3D scene code data:
[Begin]

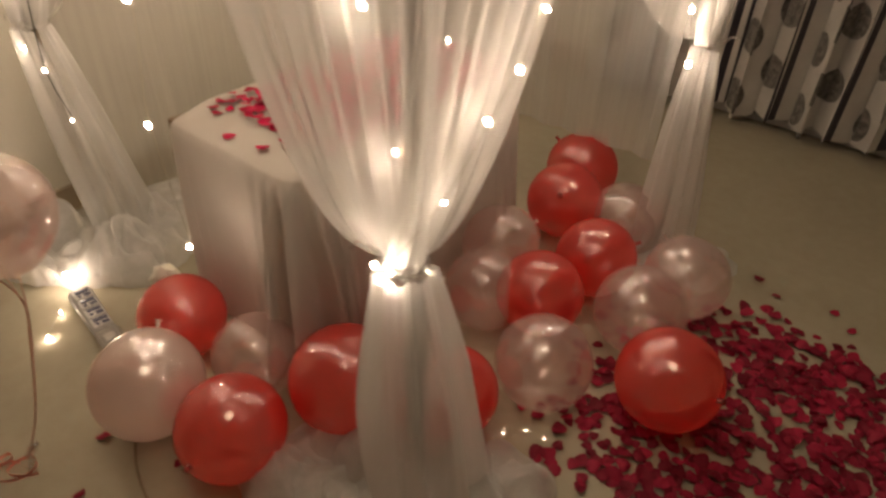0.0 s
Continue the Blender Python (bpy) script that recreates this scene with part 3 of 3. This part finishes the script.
fairy("lit warm-white fairy lights hanging beside the cream wall", 0.945,
      [(-1.82, 1.98), (-1.80, 1.85), (-1.82, 1.74), (-1.79, 1.61), (-1.80, 1.52), (-1.82, 1.40), (-1.78, 1.28), (-1.82, 1.16), (-1.79, 1.07), (-1.81, 0.92), (-1.81, 0.84), (-1.82, 0.69), (-1.80, 0.55)], seed=1, size=0.82)
fairy("lit warm-white fairy lights down the tied-back net", 0.94,
      [(-1.61, 1.97), (-1.65, 1.83), (-1.62, 1.73), (-1.60, 1.58), (-1.69, 1.49), (-1.64, 1.46), (-1.66, 1.36), (-1.64, 1.27), (-1.61, 1.20), (-1.60, 1.12), (-1.62, 1.02), (-1.63, 0.89), (-1.63, 0.78), (-1.68, 0.53), (-1.64, 0.41)], seed=2, wire=WIRE, size=0.84)
fairy("lit fairy light strand hanging free in the canopy opening", 0.88,
      [(-1.11, 1.96), (-1.08, 1.84), (-1.13, 1.77), (-1.10, 1.53), (-1.11, 1.39), (-1.10, 1.29), (-1.13, 1.05), (-1.088, 0.822), (-1.10, 0.60), (-1.06, 0.345)], seed=3)
fairy("lit warm-white fairy lights down the front net drape", 0.94,
      [(-0.80, 1.96), (-0.81, 1.82), (-0.75, 1.80), (-0.76, 1.70), (-0.75, 1.57), (-0.71, 1.47), (-0.69, 1.35), (-0.71, 1.24), (-0.67, 1.13), (-0.65, 1.03), (-0.60, 0.90), (-0.545, 0.72)], seed=4, wire=WIRE, size=0.9)
fairy("lit fairy lights along the side edge of the canopy", 0.95,
      [(-0.42, 1.02, 1.80), (-0.405, 1.08, 1.56), (-0.40, 1.14, 1.38), (-0.395, 1.15, 1.18), (-0.40, 1.12, 1.08), (-0.405, 1.09, 1.0),
       (-0.41, 1.06, 0.91), (-0.42, 1.03, 0.84), (-0.435, 0.99, 0.78), (-0.455, 0.93, 0.68), (-0.487, 0.855, 0.60), (-0.50, 0.852, 0.575)], seed=5, size=0.72)
fairy("lit bulbs bundled at the tie of the front net drape", 0.86, [(-0.512, 0.853, 0.592), (-0.492, 0.848, 0.583), (-0.503, 0.856, 0.566)], seed=17, size=0.95)
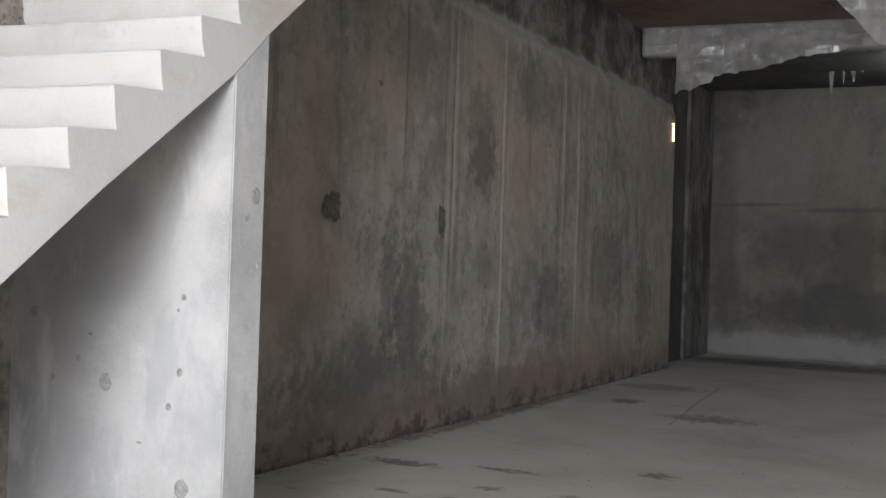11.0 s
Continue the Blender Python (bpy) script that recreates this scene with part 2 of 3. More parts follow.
c = s.mix(s.ramp(s.noise(7, 6, 0.7, (1, 1, 0.05)), 0.57, 0.66, 0, 0.4), c, (0.14, 0.127, 0.115))
# red-brown earth splashed along the foot
foot = s.math("ADD", zz, s.math("MULTIPLY", s.math("SUBTRACT", s.noise(3.5, 7, 0.75), 0.5), 0.7))
c = s.mix(s.math("MULTIPLY", s.ramp(foot, 0.0, 0.42, 0.7, 0.0), s.ramp(yy, 1.0, 3.0)), c, (0.19, 0.148, 0.125))
c = s.mix(s.math("MULTIPLY", s.ramp(foot, -0.08, 0.10, 0.8, 0.0), s.ramp(s.noise(4.0, 6, 0.7), 0.48, 0.56)), c, (0.07, 0.062, 0.055))

for (y0, z0, ry, rz), scale, lo, hi, col, amount in (((-0.5, 2.3, 0.9, 1.1), 5.0, 0.48, 0.58, (0.13, 0.11, 0.092), 0.5), ((-0.5, 2.3, 1.0, 1.2), 7.0, 0.57, 0.64, (0.075, 0.06, 0.05), 0.5),
                                                     ((-0.9, 2.2, 0.6, 1.0), 3.5, 0.50, 0.60, (0.45, 0.44, 0.42), 0.6), ((0.8, 4.1, 1.4, 0.7), 4.0, 0.48, 0.58, (0.10, 0.097, 0.09), 0.7),
                                                     ((1.2, 4.2, 1.6, 0.8), 9.0, 0.56, 0.62, (0.46, 0.46, 0.45), 0.5), ((-0.4, 0.9, 1.2, 0.8), 4.0, 0.5, 0.6, (0.33, 0.31, 0.28), 0.5),
                                                     ((1.6, 3.7, 1.0, 0.5), 6.0, 0.5, 0.58, (0.07, 0.067, 0.06), 0.7)):
    spread = s.blob("YZ", (y0, z0), (ry, rz), 0.4, 2.0, 0.5)
    c = s.mix(s.math("MULTIPLY", s.math("MULTIPLY", spread, s.ramp(s.noise(scale, 7, 0.7), lo, hi)), amount), c, col)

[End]

Leave the pictures out and reproduce each record exactly as written.

:: Correct response ::
0.0 s
Continue the Blender Python (bpy) script that recreates this scene with part 3 of 3. This part finishes the script.
fairy("lit warm-white fairy lights hanging beside the cream wall", 0.945,
      [(-1.82, 1.98), (-1.80, 1.85), (-1.82, 1.74), (-1.79, 1.61), (-1.80, 1.52), (-1.82, 1.40), (-1.78, 1.28), (-1.82, 1.16), (-1.79, 1.07), (-1.81, 0.92), (-1.81, 0.84), (-1.82, 0.69), (-1.80, 0.55)], seed=1, size=0.82)
fairy("lit warm-white fairy lights down the tied-back net", 0.94,
      [(-1.61, 1.97), (-1.65, 1.83), (-1.62, 1.73), (-1.60, 1.58), (-1.69, 1.49), (-1.64, 1.46), (-1.66, 1.36), (-1.64, 1.27), (-1.61, 1.20), (-1.60, 1.12), (-1.62, 1.02), (-1.63, 0.89), (-1.63, 0.78), (-1.68, 0.53), (-1.64, 0.41)], seed=2, wire=WIRE, size=0.84)
fairy("lit fairy light strand hanging free in the canopy opening", 0.88,
      [(-1.11, 1.96), (-1.08, 1.84), (-1.13, 1.77), (-1.10, 1.53), (-1.11, 1.39), (-1.10, 1.29), (-1.13, 1.05), (-1.088, 0.822), (-1.10, 0.60), (-1.06, 0.345)], seed=3)
fairy("lit warm-white fairy lights down the front net drape", 0.94,
      [(-0.80, 1.96), (-0.81, 1.82), (-0.75, 1.80), (-0.76, 1.70), (-0.75, 1.57), (-0.71, 1.47), (-0.69, 1.35), (-0.71, 1.24), (-0.67, 1.13), (-0.65, 1.03), (-0.60, 0.90), (-0.545, 0.72)], seed=4, wire=WIRE, size=0.9)
fairy("lit fairy lights along the side edge of the canopy", 0.95,
      [(-0.42, 1.02, 1.80), (-0.405, 1.08, 1.56), (-0.40, 1.14, 1.38), (-0.395, 1.15, 1.18), (-0.40, 1.12, 1.08), (-0.405, 1.09, 1.0),
       (-0.41, 1.06, 0.91), (-0.42, 1.03, 0.84), (-0.435, 0.99, 0.78), (-0.455, 0.93, 0.68), (-0.487, 0.855, 0.60), (-0.50, 0.852, 0.575)], seed=5, size=0.72)
fairy("lit bulbs bundled at the tie of the front net drape", 0.86, [(-0.512, 0.853, 0.592), (-0.492, 0.848, 0.583), (-0.503, 0.856, 0.566)], seed=17, size=0.95)
11.0 s
Continue the Blender Python (bpy) script that recreates this scene with part 2 of 3. More parts follow.
c = s.mix(s.ramp(s.noise(7, 6, 0.7, (1, 1, 0.05)), 0.57, 0.66, 0, 0.4), c, (0.14, 0.127, 0.115))
# red-brown earth splashed along the foot
foot = s.math("ADD", zz, s.math("MULTIPLY", s.math("SUBTRACT", s.noise(3.5, 7, 0.75), 0.5), 0.7))
c = s.mix(s.math("MULTIPLY", s.ramp(foot, 0.0, 0.42, 0.7, 0.0), s.ramp(yy, 1.0, 3.0)), c, (0.19, 0.148, 0.125))
c = s.mix(s.math("MULTIPLY", s.ramp(foot, -0.08, 0.10, 0.8, 0.0), s.ramp(s.noise(4.0, 6, 0.7), 0.48, 0.56)), c, (0.07, 0.062, 0.055))

for (y0, z0, ry, rz), scale, lo, hi, col, amount in (((-0.5, 2.3, 0.9, 1.1), 5.0, 0.48, 0.58, (0.13, 0.11, 0.092), 0.5), ((-0.5, 2.3, 1.0, 1.2), 7.0, 0.57, 0.64, (0.075, 0.06, 0.05), 0.5),
                                                     ((-0.9, 2.2, 0.6, 1.0), 3.5, 0.50, 0.60, (0.45, 0.44, 0.42), 0.6), ((0.8, 4.1, 1.4, 0.7), 4.0, 0.48, 0.58, (0.10, 0.097, 0.09), 0.7),
                                                     ((1.2, 4.2, 1.6, 0.8), 9.0, 0.56, 0.62, (0.46, 0.46, 0.45), 0.5), ((-0.4, 0.9, 1.2, 0.8), 4.0, 0.5, 0.6, (0.33, 0.31, 0.28), 0.5),
                                                     ((1.6, 3.7, 1.0, 0.5), 6.0, 0.5, 0.58, (0.07, 0.067, 0.06), 0.7)):
    spread = s.blob("YZ", (y0, z0), (ry, rz), 0.4, 2.0, 0.5)
    c = s.mix(s.math("MULTIPLY", s.math("MULTIPLY", spread, s.ramp(s.noise(scale, 7, 0.7), lo, hi)), amount), c, col)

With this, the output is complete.